Tip of the Day: When you see gas prices drop, check out flight prices -- they've probably dropped, too -- and head south while the winter world around you is in single digit degrees!
JanNoWriMo word count as of Monday, Jan. 19: 22,582
Right now I am South. On a beach. In Mexico. Soaking in the sun. Ahhhhhh. Yes, the vitamin D is jump-starting my brain and hopefully getting the creativity juices sparked.
I am writing while here, crafting quick scenes in a notebook with old fashioned pen and paper while laying on the beach or sitting in the airport. It's a really good trick, simple as it seems. For some reason I feel less pressured writing with pen and paper than typing directly into my document. Then when I DO move my words to the doc, I am impressed with how much I wrote, so I keep writing. It is a TRUE jump start to my word count.
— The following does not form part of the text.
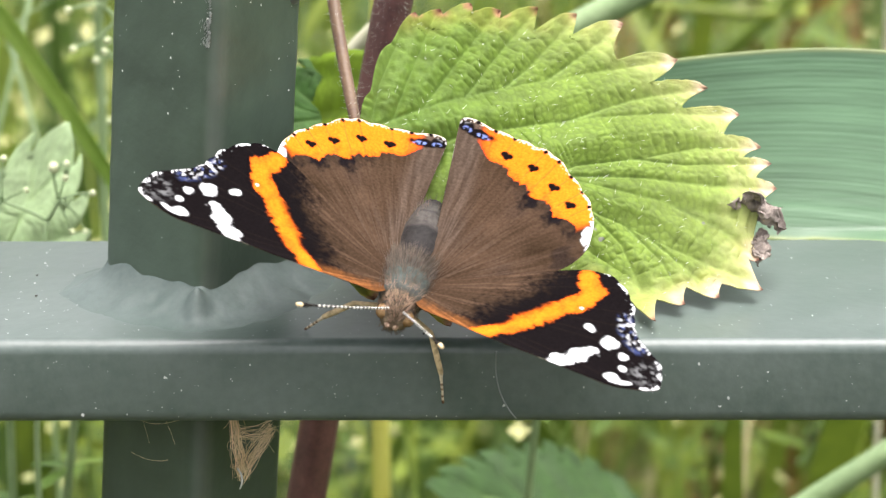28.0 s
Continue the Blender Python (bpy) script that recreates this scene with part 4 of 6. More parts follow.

To prove that I am fast drafting my Vietnam/Mafia YA this month, I am sharing a snippet below. Please note that the reason this is proof is because it is clearly in an unpolished, unedited state. How else could I have written something this First Drafty if I hadn't been Fast Drafting all month? Point proven. Enjoy!
Working title: A Walk From Vietnam
Stella, the MC, just ran into Russell, a man she met at the diner, while following someone who she thought was her boyfriend at the town's Fourth of July Parade.
A dozen clowns in tiny cars honked. Each horn blow rattled my skull. The parade was so annoying. How had I let my parents talk me into coming here year after year?
Russ lightly rubbed my back. “They have the right papers to get him discharged.”
Eyes bored into the back of my neck. From the ice cream shop, two faces watched Russell, watched me. His family. They wanted their Cokes. Or they wanted to know what he was up to. Who were these guys?
“I…I don’t know,” I said.
“He doesn’t want to be involved though, does he?” Russ asked.
I shook my head. No. He was a runner. A son. A boyfriend. A college entrant. Not a killer.
“You could help him for a small price,” Russ said.
A solo snare drum rapped a soldier’s marching beat.
It was illegal, what Russ was offering. He didn’t name the price and I didn’t want to know. “I…I can’t,” I whispered. He may not have heard me.
Ranks of boys and men in camos and army uniforms led the drummer through the streets. Watchers clapped and cheered.
And some booed.
“Go back to ‘Nam!”
“Get out of town!”
Russ’s hand froze on my back. My breath caught in my throat. Lots of these men had been sent to Vietnam against their wishes – how dare others judge them and yell at them in public!
“Go kill some more civilians!”
The voices came from everywhere. I couldn’t pinpoint who was targeting the vets, some of who, as they got closer, revealed a missing hand, a prosthetic foot, a pronounced limp. Who knew how much hidden shrapnel lay buried in their skin. Beneath their caps, many of these boys were too young to be injured like that. The horrible memories and visions from their service were hidden from us all. It wasn’t fair to torment them.
Nothing about it was fair.
Grant would come back to the U.S. after a stint in Vietnam, and be like these men: tortured inside and out. He was such a good guy. Such a sweet boyfriend. He didn’t deserve to be treated that way.
But I could get him out. Maybe even have him sent home before he stepped on Vietnamese soil. Spare him the torture that was to come. He wasn’t like my brother, obnoxious and blood-thirsty. People like Danny deserved to be taunted in public, during their heroes' walk. Good guys like Grant did not.
The vets marched out of sight and the calls drifted off with them.
Russ patted my back before reaching into his pocket and jingling his change. “We can get him out.” Then he turned to the vendor and ordered Cokes for his family. As easy as that.
How's everyone else doing on their January Drafts?